На другой день в Москве сделалось гораздо спокойнее; говорили: революция сорвана, и дальнейших крупных осложнений ждать нельзя. Я решился после занятий, кончавшихся в то время гораздо раньше, осмотреть места вчерашних сражений. На Красной площади был подбит столб, на котором помещались телеграфные или телефонные провода, много было побитых зеркальных окон в магазинах и в рамах жилых помещений, тоже почти у всех фонарных столбов стекла, многие из столбов были поломаны, почти на всех домах была отбита штукатурка. Вид улиц был печальный и неприятный, пешеходов и проезжих было очень мало, как будто в городе жизнь замерла; от всего этого у меня осталось впечатление весьма тяжелое. Пересекая площадь Красных ворот, увидал стоящего полицейского и по тротуару идущего рабочего, нужно думать, выпившего, сильно ругающего городового и грозящего ему кулаками, вдруг раздался выстрел — и ругающийся рабочий упал на землю мертвый, но откуда последовал выстрел, я так разобрать не мог, но только не от городового, которого рабочий ругал. Я отправился в Яузский полицейский дом, находящийся невдалеке от Красных ворот, о чем рассказал дежурившему полицейскому с просьбой взять убитого рабочего, с надеждой, что он, быть может, еще жив. Получил ответ: «Не беспокойтесь. Будет убран, на улице не останется».
Через несколько дней после этого отправился на Казанскую улицу в Сущеве, где жил наш крупный служащий Т. И. Обухов, уже с неделю не приходивший в Товарищество на работу. Ходили слухи, что около дома его жены были устроены баррикады и где происходила серьезная борьба.
На баррикаде я встретил какого-то студента, разрешившего мне пройти к дому Обуховой. Т. И. Обухов и вся его семья сидели, запершись в своей квартире, жалуясь, что в течение нескольких суток голодали, так как им не давали разрешения на выход на улицу, и питались остатками муки, круп, ежеминутно волнуясь, что их деревянный дом сгорит.

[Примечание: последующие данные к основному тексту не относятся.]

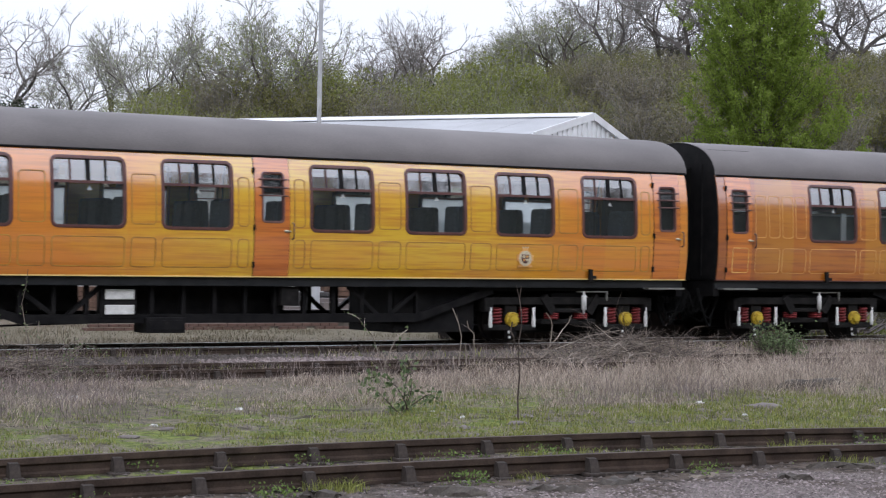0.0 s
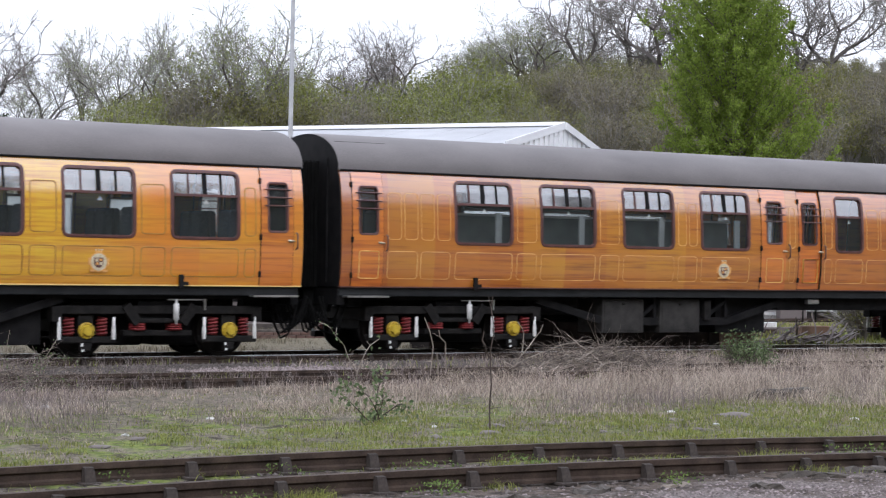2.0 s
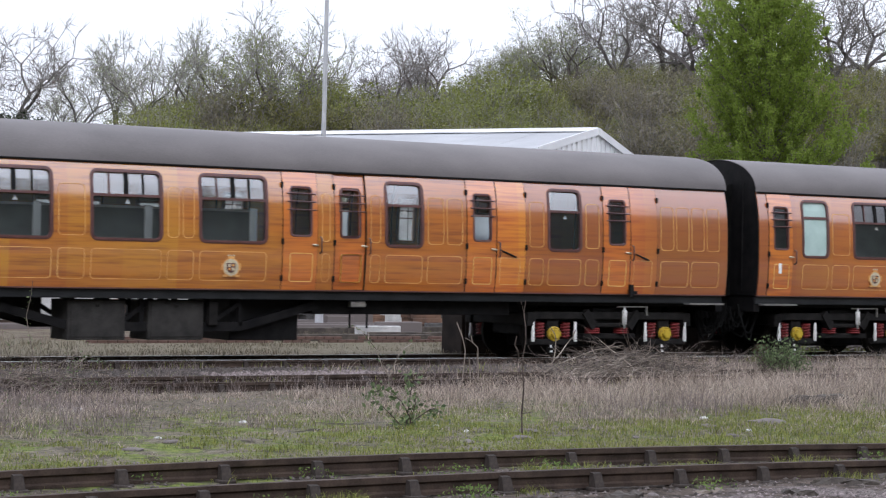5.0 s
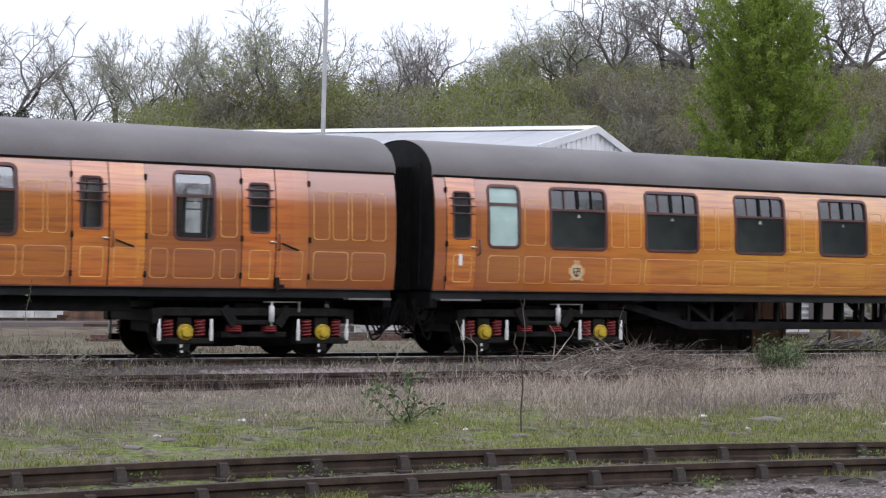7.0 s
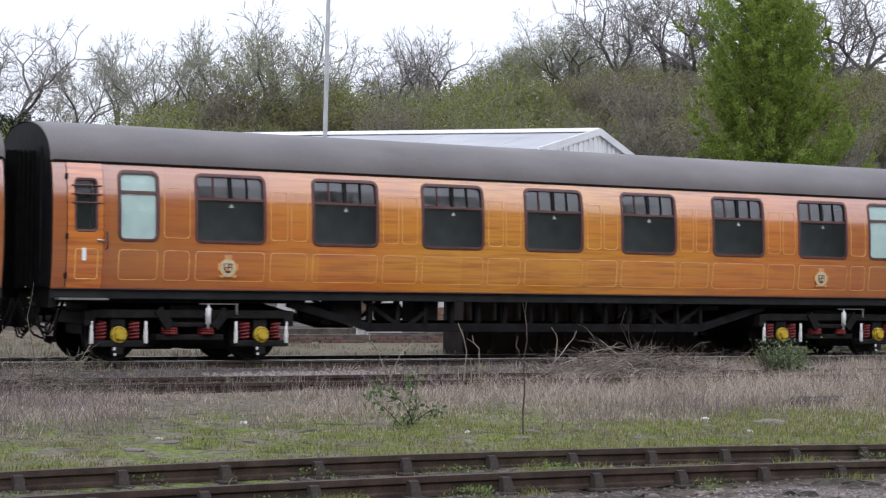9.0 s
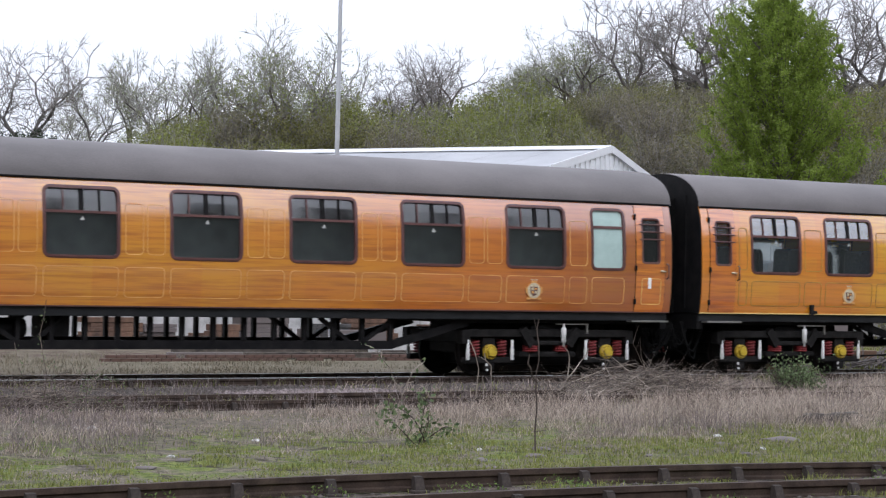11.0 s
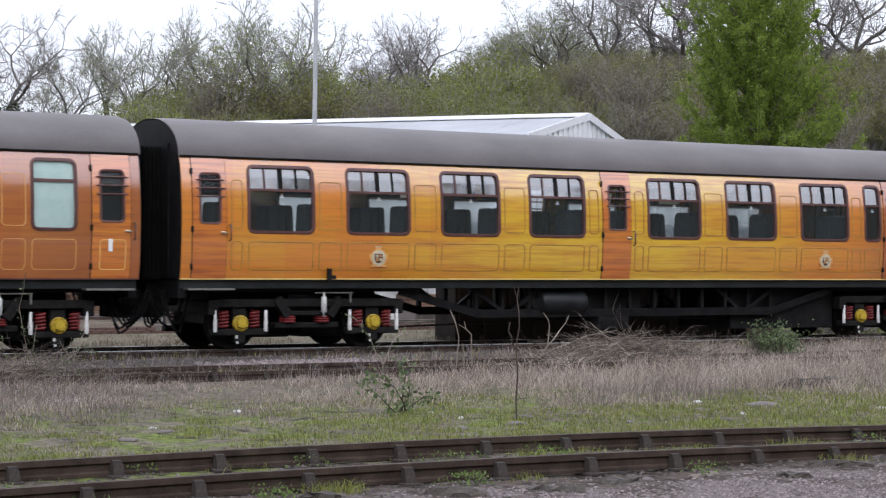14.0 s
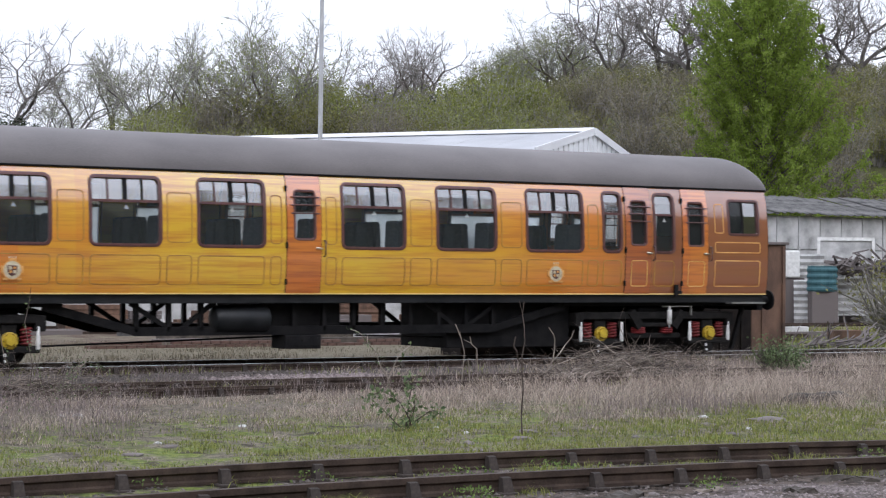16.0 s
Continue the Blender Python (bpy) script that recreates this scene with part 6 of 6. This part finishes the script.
def plank(x, y, length, w, h, turn, label, mat=TIMBER, z=0.0, tilt=0):
    bm = bmesh.new()
    n_ = 7
    rings = []
    for k in range(n_ + 1):
        u = -length / 2 + length * k / n_
        ends_ = 0.55 if k in (0, n_) else 1.0
        rings.append([bm.verts.new((u + random.gauss(0, 0.012), sy * w / 2 * ends_ + random.gauss(0, 0.014), sz * h * ends_ + random.gauss(0, 0.010)))
                      for sy, sz in ((-1, 0), (-0.95, 0.7), (-0.4, 1), (0.4, 1), (0.95, 0.7), (1, 0))])
    for a, c in zip(rings, rings[1:]):
        for i in range(6):
            bm.faces.new((a[i], a[(i + 1) % 6], c[(i + 1) % 6], c[i]))
    bm.faces.new(rings[0])
    bm.faces.new(rings[-1][::-1])
    bmesh.ops.recalc_face_normals(bm, faces=bm.faces[:])
    o = tagged(link("timber", bm, mat), label, "timber")
    o.matrix_basis = pose(x, y, land(x, y) - 0.015 + z, tilt, 0, turn)


plank(17.9, 20.1, 1.15, 0.22, 0.15, -3, "dark rotten baulk lying in the dead grass", TIMBER)
plank(7.2, 11.75, 0.45, 0.20, 0.07, -50, "rotten dark timber end by the rail")
plank(7.95, 11.6, 0.40, 0.16, 0.05, -30, "rotten dark timber end by the rail")
plank(10.9, 11.9, 0.55, 0.12, 0.05, -25, "dark broken timber by the rail")
plank(9.6, 12.0, 0.35, 0.08, 0.03, 10, "pale broken timber by the rail", STICK)

for x, y, ln, w, turn in ((6.3, 12.1, 0.30, 0.12, -20), (8.75, 11.95, 0.42, 0.15, 25), (10.1, 11.55, 0.30, 0.10, -40), (11.7, 12.15, 0.5, 0.13, -12), (12.6, 12.2, 0.3, 0.10, 20), (5.6, 11.7, 0.35, 0.14, 10)):
    plank(x, y, ln, w, 0.05, turn, "dark rotten timber fragment beside the rail")

clod_rnd = random.Random(77)
for i in range(16):
    y = clod_rnd.uniform(14.9, 18.2)
    x = y * clod_rnd.uniform(0.36, 0.95)
    s = clod_rnd.uniform(0.03, 0.08)
    lump(x, y, s * 1.7, s * 0.9, s * 0.5, SCRAP, "clod", "small dark clod on the turf", "clod", 60 + i)


# ---------------------------------------------------------------- the train's run
def run(t):
    for (t0, d0), (t1, d1) in zip(RUN, RUN[1:]):
        if t <= t1:
            return d0 + (d1 - d0) * (t - t0) / (t1 - t0)
    return RUN[-1][1]


def motions():
    for ob, x0 in COACHES:
        walk(ob, [(t, pose(x0 - d, 31.8, 0)) for t, d in RUN])
    times = [round(0.15 * k, 2) for k in range(107)] + [16.0]
    for w in WHEELS:
        p = w.matrix_basis.translation.copy()
        walk(w, [(t, pose(p.x, p.y, p.z, 0, -math.degrees(run(t) / 0.457), 0)) for t in times])


motions()
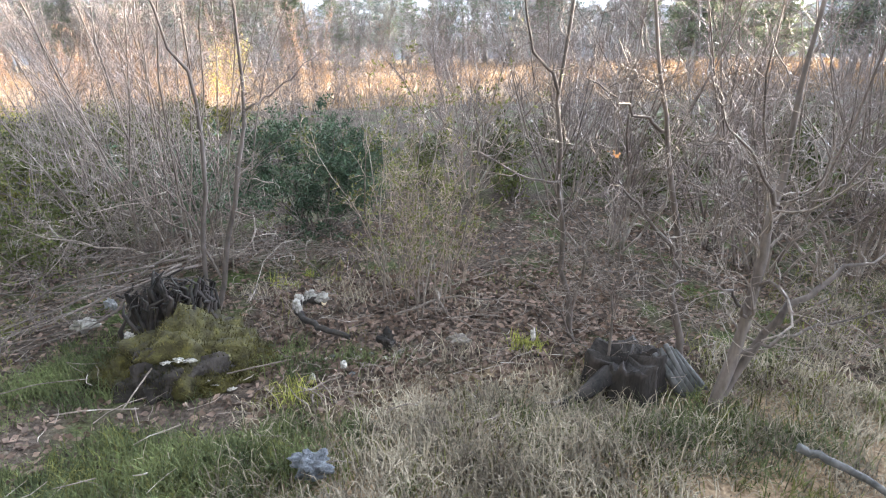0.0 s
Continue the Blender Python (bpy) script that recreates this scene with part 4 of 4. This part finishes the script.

Еще до начала революционных выступлений мне пришлось вести переговоры с Н. А. Найденовым о покупке Ярцевской мануфактуры. Мне пришлось услыхать, что хозяйка этой мануфактуры Вера Александровна Хлудова тяготится ею от невозможности приискать дельного подходящего человека, а потому это предприятие можно было бы купить за дешевую цену. Бывшие руководители этой фабрики успели значительно расшатать это хорошее дело, и оно в данное время требовало большого внимания и ухода.
Н. А. Найденов присоединился к моему желанию и добавил, что у него имеется лицо, хорошо знакомое с В. А. Хлудовой, он с ним переговорит и через него постарается выяснить все условия и, кроме того, сказал: «Был Сергей Сергеевич Корзинкин с предложением приобрести у него паев Товарищества Большой Ярославской мануфактуры на сумму два миллиона рублей, так отчего же нам и их не купить, если вы согласитесь войти в правление?» Начавшиеся революционные эксцессы оттянули переговоры, к тому же мне пришлось часто отлучаться из Москвы, и в конце ноября, вернувшись из Петербурга, был встречен приехавшим за мной кучером, сказавшим мне: «Вам приказал долго жить Николай Александрович Найденов».